Proportions, light and views matter deeply to Mr. Killian, who has written a 10-volume history of American architecture (as yet unpublished), and Ms. Bollack, who specializes in restoration of historic structures. Her best-known project in Manhattan is the Lesbian, Gay, Bisexual and Transgender Community Center, on West 13th Street, where she created an entirely new interior in the shell of an 1844 schoolhouse.

She took pains to avoid details that would date the renovation, which was completed in 2002. Instead, she said, she wanted "to let you feel that the building was here long before you got here, and that it will be here long after you're gone."

She has also renovated the Assembly chamber of the State Capitol in Albany, a project that took more than a decade.

Her small firm, Francoise Bollack Architects, is doing restoration work on an apartment building in Midtown where, over the years, many co-op owners have bought multiple units. "You may have your living quarters in one part of the building, and you may have a guest room and another study in another part," she said. "No architect in his or her right mind would design a building like this, and yet it's a really interesting way to live."

Mr.

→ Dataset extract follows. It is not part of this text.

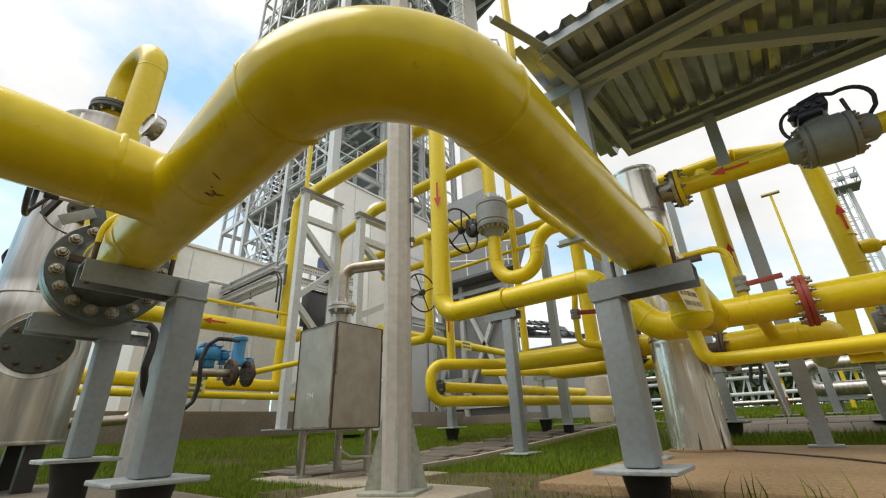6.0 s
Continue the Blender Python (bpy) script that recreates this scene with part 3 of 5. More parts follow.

Killian and Ms. Bollack bought their apartment 16 years ago, in part because it had never been renovated. Since then, they have made only small improvements, like augmenting their original 1929 St. Charles kitchen cabinets with a few others that a neighbor was discarding. They have never installed an air-conditioner.

"We're quite militant that air-conditioning is destroying the earth and you don't need it," Ms. Bollack said.

Pity their neighbors. "Some of them turn on their air-conditioners at the end of March and turn them off at the end of October," Mr. Killian said. "They don't hear the birds; they don't smell the trees."

Mr. Killian, 75, was born in St. Louis, studied architecture at Washington University and came to New York in 1961. He spent 27 years at Skidmore, where he worked on projects like the National Commercial Bank headquarters in Jidda, Saudi Arabia. Since leaving the firm in 1990, he has written a number of books on architectural history, which have resulted in a "four-foot pile of unpublished manuscripts," he said.

Ms. Bollack, 63, was born in Paris, where her father was an architect. In the late 1960s, as she was beginning her career, Paris was "being destroyed" by garish new buildings, she said. "My way to avoid the pain was to go live in a place I didn't care about."

She arrived in New York in 1970 and worked for the architect I. M. Pei before beginning a stint at Skidmore. The couple fell in love while working together on a proposal for housing on Roosevelt Island. Though they have lived together for more than 30 years, they have no plans to marry. "We know what we mean to each other," Ms. Bollack said. "We don't need anyone to tell us."

For years, they occupied an apartment at 50 West 96th Street. But then Ms. Bollack got a yen for a terrace, and the couple spent two years looking for just the right outdoor space. (Their terrace is about 4 feet deep and nearly 80 feet long.) Now, they say, they spend summers outside, as do their cats, Sheba and Kinsey, and a thicket of tomato plants. Ms. Bollack commutes to an office in Midtown, while Mr. Killian works in their spare bedroom, where a mattress sits atop the flat files he uses for storing drawings - turning the bulky cabinets into an improvised daybed.

As part of the low-impact decorating scheme, nearly all the lamps in the apartment are clip-ons, from hardware stores, which tend to illuminate the room in spots without turning it into a bright white box. There's a modesty to the arrangement, as if the couple had decided that less doesn't have to be more. It's all right with them if less is less.

If their neighbors in the front of the El Dorado revel in their Central Park vistas, Ms. Bollack and Mr. Killian are happy with their close-in view of brownstone backyards and Columbus Avenue apartment buildings.

"I think that there's a great deal of comfort in perceiving the place you live as part of a larger system," Ms. Bollack said, "instead of feeling like you're alone, dangling in the air."